- contributed by Jennifer H.
(00:07): Hi, my name is Jennifer Hoover. I teach voice and piano on faculty here at the Louisiana Academy of Performing Arts in Mandeville. Today I'd love to show you some easy and safe ways to warm up your voice when maybe you've just woken up and you're on the way to a rehearsal, or you have to be somewhere in a hurry and you just don't have time to warm up as you normally would sitting at the piano.
(00:30): So in order to really take care of your voice you need to warm it up before you start to sing, especially full voice with full volume and force behind it because it's a muscle, it's the vocalists muscle. Just like any other muscle in your body you want to stretch it, get it ready to move before you try and use it full on. Just like if you were going for a run you'd stretch first and after.
(00:53): So what's a good idea to do start with, especially if your voice hasn't been awake long, it's a little bit of a hum and you want a nice open mouth with your lips closed. I mean, obviously I'm using the piano because I have it here. You may not have that luxury if you're on the go, but you may have a piano app on your phone, or you may be able to just get a quick pitch. Even if you can't, you can start where your voice feels comfortable without straining. If you're really froggy, say it's sinus season, like it is now, and you're way down in the basement when you first wake up sounding like a bass and you're normally a soprano one, you may not want to start down in the most comfortable part because it won't be your natural range. Does that make sense?
(01:47): So what you want to do is start somewhere sort of in the mid range, I'm starting at a middle C right now, but you can just find it how it feels comfortable in your voice. Right there, that's good. Just a couple of pitches up and down and try going a little higher and lower in your range. If you know how to listen for half steps, go by half steps Then go up a half step. You might try humming a small melody, very gently along with a song on the radio, but again, don't sing full out.
(02:22): The next thing I really like to do is to get my breath activated and my muscles, my diaphragm and my things that keep my breath moving that's really important for singing. When you're not awake, sometimes your body isn't awake either. So a really good way for that, my favorite warm up for that is called the lip buzz. You just buzz your lips and you have to sing while you're doing it and generally I try and do it in about this pattern.
(02:50): Easy to do no matter where you are. Pick a note to start on, go up about five notes and come back down and you can do that by half steps as well. So on and so forth, once your voice gets a little bit more warmed up, there's something that I like to do called the buzz siren. You may have heard of the vocal warmup called the siren where you just make your lowest to highest note as loud and fast as you can, just to kind of, it's almost like a vocal stretch or yawn.

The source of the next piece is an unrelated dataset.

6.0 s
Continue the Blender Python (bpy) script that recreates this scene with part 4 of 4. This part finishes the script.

But it's a little bit overly active, honestly, in the voice and in the body for when you've just gotten started for the day.

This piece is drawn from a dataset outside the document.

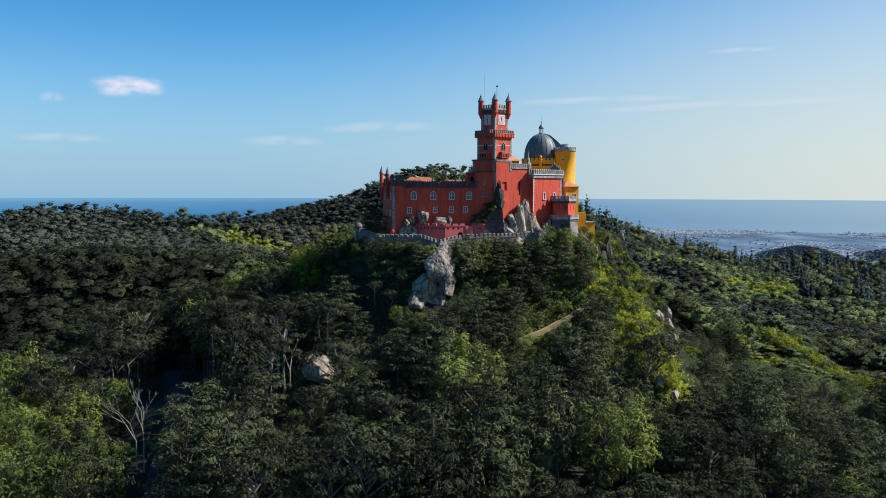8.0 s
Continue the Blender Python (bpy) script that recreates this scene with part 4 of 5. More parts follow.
def ribbon(name, line, wide, material, label, lift=0.25, cut=0.0):
    g = Geo()
    pts = []
    for a, b in zip(line, line[1:]):
        n_ = max(2, int(math.dist(a, b) / 2.5))
        pts += [(a[0] + (b[0] - a[0]) * k / n_, a[1] + (b[1] - a[1]) * k / n_) for k in range(n_)]
    for k, p in enumerate(pts):
        q = pts[min(k + 1, len(pts) - 1)]
        o = pts[max(k - 1, 0)]
        d = Vector((q[0] - o[0], q[1] - o[1], 0)).normalized()
        s = Vector((-d.y, d.x, 0))
        w = wide * (1 + 0.14 * math.sin(k * 0.9) + 0.14 * math.sin(k * 2.3 + 1))
        z = float(height(*p)) + lift
        for side, dz in ((-0.62, -2.5), (-0.5, 0), (0.5, 0), (0.62, -2.5)):
            g.v.append((p[0] + s.x * w * side, p[1] + s.y * w * side, z + dz))
        if k:
            for j in range(3):
                g.f.append((4 * k - 4 + j, 4 * k + j, 4 * k + j + 1, 4 * k - 3 + j))
    return solid(name, g, material, label, "track" if "dirt" in label else "road", kind="structure", smooth=False)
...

(03:29): So if you've got about midway to where you feel ready to sing full out and you need to warm up, especially that upper range, this is a great exercise because it's difficult to have tension when you are buzzing your lips because your face is very busy. So you're not going to bring in any of that tired, crooked neck from when you were sleeping or anything like that. So you want to just do the same thing, a lip buzz, and you're going to do it from the lowest to the highest sound you can make starting somewhere in the middle. You might sound crazy to some of your friends, singers are strange that's okay. If you want to make beautiful music sometimes you have to work hard to get there and these are just a couple of the tips that I like to use when I need to warm up in a hurry.